* **MATERIAL**
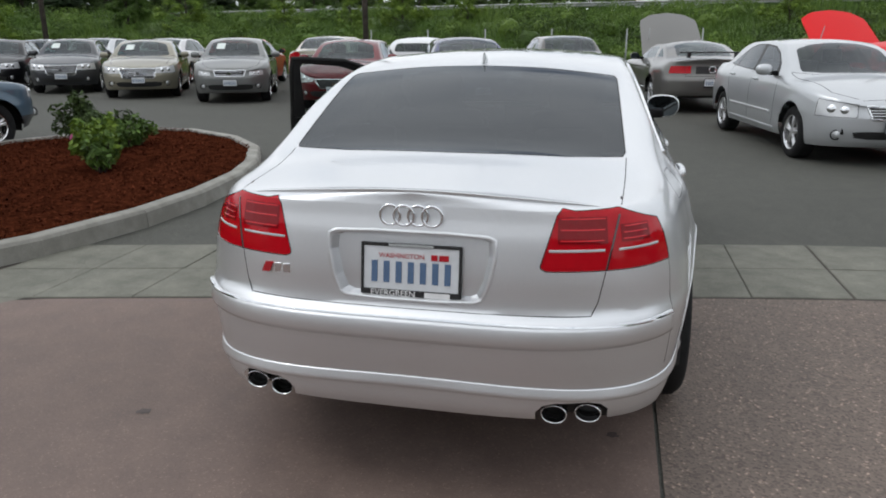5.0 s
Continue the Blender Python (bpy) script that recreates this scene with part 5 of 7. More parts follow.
    card_f = [(k * n + i, k * n + (i + 1) % n, (k + 1) * n + (i + 1) % n, (k + 1) * n + i) for k in range(3) for i in range(n)] + [tuple(3 * n + i for i in range(n))]
    quick("door_trim", card_v, card_f, DASH, door, "black door trim", True)
    inner, walls = pressed(data["driver_frame"], (0.034, 0, 0), 1.0)
    quick("inner_frame", *joined([inner, walls]), BLACK, door)
    for r in door_runs:
        strip("door_chrome", r, 0.016, 0.006, CHROME, door, smooth=True)
    strip("rub_strip", skin.path("x", -1, [(1.29, 0.565), (2.24, 0.545)], 0.04), 0.062, 0.014, SILVER, door, smooth=True)
    strip("rub_strip_chrome", skin.path("x", -1, [(1.29, 0.588), (2.24, 0.568)], 0.04), 0.010, 0.018, CHROME, door, smooth=True)
    strip("door_sill_edge", skin.path("x", -1, [(1.26, 0.335), (2.20, 0.335)], 0.05), 0.055, 0.030, SILVER, door, smooth=True)
    add_handle(door, skin, 1.42, 0.872, -1, SILVER, None, data["handle_cup1#-1"])
    add_mirror_flat(door, skin, s, -1)
    trim = bmesh.new()
    add_box(trim, -0.80, -0.742, 1.42, 2.02, 0.67, 0.725, 0.022)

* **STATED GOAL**
Reproduce every line of the material precisely, omitting its pictures.

* **FULL SOLUTION**
5.0 s
Continue the Blender Python (bpy) script that recreates this scene with part 5 of 7. More parts follow.
    card_f = [(k * n + i, k * n + (i + 1) % n, (k + 1) * n + (i + 1) % n, (k + 1) * n + i) for k in range(3) for i in range(n)] + [tuple(3 * n + i for i in range(n))]
    quick("door_trim", card_v, card_f, DASH, door, "black door trim", True)
    inner, walls = pressed(data["driver_frame"], (0.034, 0, 0), 1.0)
    quick("inner_frame", *joined([inner, walls]), BLACK, door)
    for r in door_runs:
        strip("door_chrome", r, 0.016, 0.006, CHROME, door, smooth=True)
    strip("rub_strip", skin.path("x", -1, [(1.29, 0.565), (2.24, 0.545)], 0.04), 0.062, 0.014, SILVER, door, smooth=True)
    strip("rub_strip_chrome", skin.path("x", -1, [(1.29, 0.588), (2.24, 0.568)], 0.04), 0.010, 0.018, CHROME, door, smooth=True)
    strip("door_sill_edge", skin.path("x", -1, [(1.26, 0.335), (2.20, 0.335)], 0.05), 0.055, 0.030, SILVER, door, smooth=True)
    add_handle(door, skin, 1.42, 0.872, -1, SILVER, None, data["handle_cup1#-1"])
    add_mirror_flat(door, skin, s, -1)
    trim = bmesh.new()
    add_box(trim, -0.80, -0.742, 1.42, 2.02, 0.67, 0.725, 0.022)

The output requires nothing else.